=== To do ===
The lines to reproduce run from the first one through the line containing "random.seed(0), np.random.seed(0), noise.seed_set(1)". Reproduce them exactly.

=== Data section ===

[BEGIN]

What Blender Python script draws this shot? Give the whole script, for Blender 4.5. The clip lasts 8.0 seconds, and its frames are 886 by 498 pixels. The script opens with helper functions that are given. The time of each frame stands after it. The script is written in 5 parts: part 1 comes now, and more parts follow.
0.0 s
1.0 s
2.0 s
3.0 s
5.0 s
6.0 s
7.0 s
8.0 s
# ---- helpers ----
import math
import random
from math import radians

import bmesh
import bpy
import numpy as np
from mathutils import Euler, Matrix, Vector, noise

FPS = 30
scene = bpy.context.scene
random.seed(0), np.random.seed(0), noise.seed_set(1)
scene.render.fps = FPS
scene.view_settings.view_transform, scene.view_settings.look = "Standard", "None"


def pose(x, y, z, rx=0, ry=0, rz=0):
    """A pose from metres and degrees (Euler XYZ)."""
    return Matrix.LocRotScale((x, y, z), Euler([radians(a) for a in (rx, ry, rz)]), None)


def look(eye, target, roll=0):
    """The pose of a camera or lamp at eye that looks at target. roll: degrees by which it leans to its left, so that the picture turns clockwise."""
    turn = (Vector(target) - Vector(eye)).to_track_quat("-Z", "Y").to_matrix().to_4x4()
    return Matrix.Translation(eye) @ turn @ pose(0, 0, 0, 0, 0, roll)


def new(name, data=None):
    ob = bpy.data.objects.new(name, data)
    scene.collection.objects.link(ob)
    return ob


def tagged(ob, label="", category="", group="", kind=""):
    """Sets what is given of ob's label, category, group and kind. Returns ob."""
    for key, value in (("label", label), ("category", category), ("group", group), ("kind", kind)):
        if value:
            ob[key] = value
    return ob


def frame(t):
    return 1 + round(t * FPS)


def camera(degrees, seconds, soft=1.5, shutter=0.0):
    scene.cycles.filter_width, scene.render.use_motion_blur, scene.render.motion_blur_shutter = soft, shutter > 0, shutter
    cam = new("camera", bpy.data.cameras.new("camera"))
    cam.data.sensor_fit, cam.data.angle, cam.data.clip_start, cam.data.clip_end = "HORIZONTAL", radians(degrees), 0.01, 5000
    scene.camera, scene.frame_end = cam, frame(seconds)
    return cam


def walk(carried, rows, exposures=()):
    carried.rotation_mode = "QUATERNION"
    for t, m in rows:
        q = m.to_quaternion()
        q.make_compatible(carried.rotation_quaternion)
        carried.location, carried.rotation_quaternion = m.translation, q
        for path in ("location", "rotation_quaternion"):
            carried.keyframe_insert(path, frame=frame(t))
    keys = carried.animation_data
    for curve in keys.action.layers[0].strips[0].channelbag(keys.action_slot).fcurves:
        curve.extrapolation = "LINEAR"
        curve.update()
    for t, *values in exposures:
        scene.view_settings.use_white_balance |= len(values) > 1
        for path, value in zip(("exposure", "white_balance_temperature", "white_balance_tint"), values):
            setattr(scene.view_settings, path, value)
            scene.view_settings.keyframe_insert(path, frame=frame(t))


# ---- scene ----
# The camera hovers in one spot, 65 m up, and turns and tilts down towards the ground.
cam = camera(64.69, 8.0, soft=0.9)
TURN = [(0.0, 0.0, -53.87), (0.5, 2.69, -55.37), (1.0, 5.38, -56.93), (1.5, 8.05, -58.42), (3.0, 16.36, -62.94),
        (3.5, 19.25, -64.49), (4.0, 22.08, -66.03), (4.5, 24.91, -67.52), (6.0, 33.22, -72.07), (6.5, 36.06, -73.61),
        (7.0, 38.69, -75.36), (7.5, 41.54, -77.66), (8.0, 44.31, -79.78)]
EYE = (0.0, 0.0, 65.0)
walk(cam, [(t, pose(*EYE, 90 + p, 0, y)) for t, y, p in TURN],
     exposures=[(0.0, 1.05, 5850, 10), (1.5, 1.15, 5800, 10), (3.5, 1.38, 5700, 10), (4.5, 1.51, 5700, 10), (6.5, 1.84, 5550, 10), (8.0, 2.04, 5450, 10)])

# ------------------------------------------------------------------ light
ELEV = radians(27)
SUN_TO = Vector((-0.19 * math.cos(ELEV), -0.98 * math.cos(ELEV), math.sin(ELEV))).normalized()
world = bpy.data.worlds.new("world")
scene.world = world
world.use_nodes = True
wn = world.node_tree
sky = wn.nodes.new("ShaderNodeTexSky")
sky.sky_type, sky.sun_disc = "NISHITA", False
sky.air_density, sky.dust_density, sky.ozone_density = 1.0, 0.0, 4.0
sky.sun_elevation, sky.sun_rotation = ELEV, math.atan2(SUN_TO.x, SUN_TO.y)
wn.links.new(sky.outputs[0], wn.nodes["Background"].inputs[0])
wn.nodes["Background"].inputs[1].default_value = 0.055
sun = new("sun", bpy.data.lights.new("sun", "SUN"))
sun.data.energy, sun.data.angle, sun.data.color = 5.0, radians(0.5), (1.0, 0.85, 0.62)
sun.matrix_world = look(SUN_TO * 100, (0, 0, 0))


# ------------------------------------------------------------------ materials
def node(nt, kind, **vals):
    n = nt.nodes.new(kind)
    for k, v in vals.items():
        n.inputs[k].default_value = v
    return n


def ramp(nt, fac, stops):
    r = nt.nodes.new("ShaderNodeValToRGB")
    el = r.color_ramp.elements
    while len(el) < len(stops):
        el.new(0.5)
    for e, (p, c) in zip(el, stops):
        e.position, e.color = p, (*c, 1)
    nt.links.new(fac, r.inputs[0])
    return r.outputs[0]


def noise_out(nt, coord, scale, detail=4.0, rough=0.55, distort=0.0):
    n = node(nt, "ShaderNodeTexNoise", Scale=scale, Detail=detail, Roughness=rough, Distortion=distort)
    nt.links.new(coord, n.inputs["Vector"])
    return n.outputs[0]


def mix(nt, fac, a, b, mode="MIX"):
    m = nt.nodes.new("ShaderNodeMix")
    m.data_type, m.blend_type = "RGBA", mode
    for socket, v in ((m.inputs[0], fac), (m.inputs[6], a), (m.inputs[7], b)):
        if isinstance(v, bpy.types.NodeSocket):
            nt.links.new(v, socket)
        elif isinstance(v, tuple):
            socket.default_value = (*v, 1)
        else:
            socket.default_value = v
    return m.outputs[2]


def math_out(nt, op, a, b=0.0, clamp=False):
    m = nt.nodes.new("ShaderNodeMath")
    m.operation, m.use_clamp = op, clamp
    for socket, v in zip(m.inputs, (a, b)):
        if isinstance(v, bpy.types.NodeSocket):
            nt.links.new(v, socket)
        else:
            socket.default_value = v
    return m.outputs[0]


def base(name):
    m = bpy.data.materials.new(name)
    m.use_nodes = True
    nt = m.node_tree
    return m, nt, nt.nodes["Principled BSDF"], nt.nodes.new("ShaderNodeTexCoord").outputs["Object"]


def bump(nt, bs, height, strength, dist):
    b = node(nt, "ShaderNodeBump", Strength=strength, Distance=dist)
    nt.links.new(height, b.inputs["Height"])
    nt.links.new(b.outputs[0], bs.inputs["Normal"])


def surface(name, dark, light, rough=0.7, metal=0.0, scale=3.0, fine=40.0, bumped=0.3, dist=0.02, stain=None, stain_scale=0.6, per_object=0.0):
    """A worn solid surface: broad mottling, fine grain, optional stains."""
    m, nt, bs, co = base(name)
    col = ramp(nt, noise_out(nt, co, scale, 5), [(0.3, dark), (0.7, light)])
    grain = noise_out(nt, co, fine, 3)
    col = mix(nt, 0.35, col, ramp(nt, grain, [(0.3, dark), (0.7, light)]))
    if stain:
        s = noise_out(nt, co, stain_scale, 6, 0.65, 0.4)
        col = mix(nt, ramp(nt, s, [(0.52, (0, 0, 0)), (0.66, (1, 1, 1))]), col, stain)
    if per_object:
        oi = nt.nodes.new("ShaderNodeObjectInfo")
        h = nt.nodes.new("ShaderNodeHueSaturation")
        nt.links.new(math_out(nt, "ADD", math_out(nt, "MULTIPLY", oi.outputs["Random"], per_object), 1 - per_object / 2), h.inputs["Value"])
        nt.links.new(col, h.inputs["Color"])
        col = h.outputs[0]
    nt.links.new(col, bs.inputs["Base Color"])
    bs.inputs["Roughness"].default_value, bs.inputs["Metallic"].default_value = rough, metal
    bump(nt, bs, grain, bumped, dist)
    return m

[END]

=== The output ===
What Blender Python script draws this shot? Give the whole script, for Blender 4.5. The clip lasts 8.0 seconds, and its frames are 886 by 498 pixels. The script opens with helper functions that are given. The time of each frame stands after it. The script is written in 5 parts: part 1 comes now, and more parts follow.
0.0 s
1.0 s
2.0 s
3.0 s
5.0 s
6.0 s
7.0 s
8.0 s
# ---- helpers ----
import math
import random
from math import radians

import bmesh
import bpy
import numpy as np
from mathutils import Euler, Matrix, Vector, noise

FPS = 30
scene = bpy.context.scene
random.seed(0), np.random.seed(0), noise.seed_set(1)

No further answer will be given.